Dean Brelis (April 1, 1924 – November 17, 2006) was a journalist who worked as a foreign correspondent for NBC, CBS and Time magazine and wrote novels and nonfiction books. He was born Constantinos Christos Brelis in Newport, Rhode Island to Greek immigrant parents. He enlisted in the Army in 1942 and was assigned to work in military intelligence for the OSS Detachment 101 under the command of William R. Peers, first as a sergeant and then as a lieutenant, during 1944 and 1945. While stationed in Burma, he received a Bronze Star.

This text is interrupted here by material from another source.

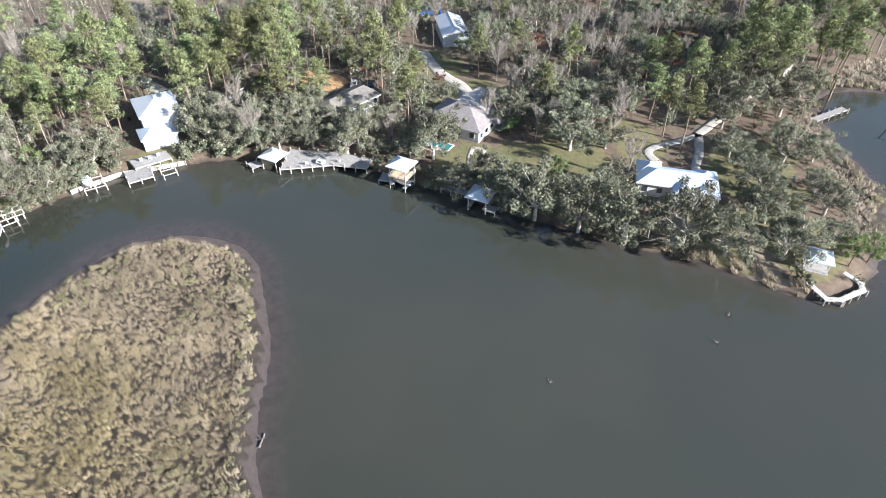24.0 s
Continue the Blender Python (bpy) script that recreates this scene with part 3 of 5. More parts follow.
M_NEW_BOARD = surface("pale_new_boards", (0.34, 0.32, 0.285), (0.47, 0.445, 0.40), 1.5, 0.85, bump=0.3, vary=0.08)
M_CONCRETE = surface("pale_concrete", (0.306, 0.293, 0.272), (0.442, 0.429, 0.404), 0.8, 0.85, bump=0.2)
M_BULK = surface("weathered_bulkhead_timber", (0.25, 0.21, 0.165), (0.44, 0.39, 0.32), 1.5, 0.9, bump=0.4, vary=0.15)
M_ROAD = surface("worn_pale_asphalt", (0.22, 0.205, 0.19), (0.34, 0.32, 0.295), 0.5, 0.9, bump=0.2)
M_GRAVEL = surface("pale_gravel", (0.27, 0.245, 0.205), (0.40, 0.37, 0.32), 1.5, 0.95, bump=0.5)
M_PANE = surface("dark_window_glass", (0.02, 0.025, 0.03), (0.045, 0.05, 0.06), 0.5, 0.08, bump=0, spec=0.5)
M_TRIM = surface("white_trim", (0.464, 0.464, 0.456), (0.568, 0.568, 0.559), 2, 0.5, bump=0)
M_SILT = surface("dark_teal_fence_fabric", (0.01, 0.035, 0.05), (0.02, 0.07, 0.09), 1.0, 0.8)
M_BLUE = surface("blue_tarp", (0.015, 0.09, 0.38), (0.03, 0.16, 0.55), 0.8, 0.5)
M_POOL = surface("turquoise_pool_water", (0.05, 0.38, 0.52), (0.09, 0.50, 0.62), 1.0, 0.06, bump=0.1, spec=0.5)
M_BOAT = surface("white_gelcoat", (0.493, 0.493, 0.488), (0.598, 0.598, 0.594), 1.0, 0.3, bump=0, spec=0.5)
M_DARK = surface("dark_rubber_and_plastic", (0.012, 0.012, 0.013), (0.035, 0.035, 0.036), 3.0, 0.7)
M_STEEL = surface("dull_galvanised_steel", (0.35, 0.36, 0.37), (0.55, 0.56, 0.57), 3.0, 0.4, metal=0.8)
M_DRIFT = surface("bleached_driftwood", (0.06, 0.05, 0.043), (0.22, 0.19, 0.165), 2.0, 0.9, bump=0.5)
M_DRIFT_PALE = surface("bleached_reed_litter", (0.20, 0.165, 0.135), (0.36, 0.31, 0.265), 1.0, 0.9)
M_RED = surface("red_car_paint", (0.36, 0.015, 0.02), (0.46, 0.02, 0.03), 0.8, 0.25, bump=0, spec=0.5)
M_NAVY = surface("dark_blue_car_paint", (0.012, 0.016, 0.03), (0.02, 0.028, 0.05), 0.8, 0.25, bump=0, spec=0.5)


M_BRUSH = foliage("brown_marsh_brush", (0.10, 0.08, 0.064), (0.22, 0.182, 0.145), (0.38, 0.325, 0.27))
M_TWIG_BROWN = foliage("brown_grey_twigs", (0.138, 0.118, 0.098), (0.246, 0.214, 0.180), (0.372, 0.330, 0.282), thin=0.1)
M_TWIG = foliage("grey_twigs", (0.168, 0.151, 0.131), (0.370, 0.345, 0.310), (0.605, 0.577, 0.532), thin=0.1)


# ---- trees ----
def leaf_cloud(centres, radii, count, size, rng, flat=0.75, slim=1.0):
    """Small leaf sprays filling blobs round the centres."""
    c = np.repeat(np.asarray(centres, float), count, 0)
    rad = np.repeat(np.asarray(radii, float), count)
    n = len(c)
    d = rng.randn(n, 3)
    d /= np.linalg.norm(d, axis=1)[:, None]
    p = c + d * (rad * (0.55 + 0.5 * rng.rand(n)))[:, None] * [1, 1, flat]
    face = d + 0.45 * rng.randn(n, 3)
    u = np.cross(face, rng.randn(n, 3))
    u /= np.linalg.norm(u, axis=1)[:, None]
    v = np.cross(u, face)
    v /= np.linalg.norm(v, axis=1)[:, None]
    s = (size * (0.6 + 0.8 * rng.rand(n)))[:, None]
    vs = np.stack([p - u * s, p + u * s * 0.7 + v * s * (0.6 * slim), p + u * s * 0.5 - v * s * (0.7 * slim)], 1).reshape(-1, 3)
    return vs, np.arange(3 * n).reshape(-1, 3)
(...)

After World War II he attended Harvard, earning a bachelor's degree in 1949, and began his journalism career writing for the Boston Globe. He worked as a correspondent for Time-Life from 1949 to 1954, then in 1958 published his first novel, "The Mission," which was loosely based on his experiences in Burma. Two more novels followed: "Shalom" (1959) and "My New-Found Land" (1963). Brelis authored another book about his experiences in Burma, this time collaborating with Peers to pen "Behind the Burma Road: The Story of America’s Most Successful Guerrilla Force" (1963). In his last book, "The face of South Vietnam", he collaborated with photographer, Jill Krementz.

In the early 1960s he joined NBC, filing dispatches from the Middle East, North Africa, Cyprus and Vietnam before anchoring the KNBC-TV Channel 4 nightly news in Los Angeles in 1967. He worked with CBS News, and then in 1974 Brelis returned to Time as a foreign correspondent in the Middle East, South Asia and Southeast Asia, retiring in 1988.

==Books==
- The Mission. Panther, 1959.
- Shalom. Atlantic Monthly Press, 1959
- My New Found Land. Hodder & Stoughton, 1963.
- Peers, William R. and Dean Brelis. Behind the Burma Road: The Story of America’s Most Successful Guerrilla Force. Boston: Little, Brown & Co., 1963.
- Brelis, Dean, Photographs by Jill Krementz. The face of South Vietnam. Houghton Mifflin, 1968.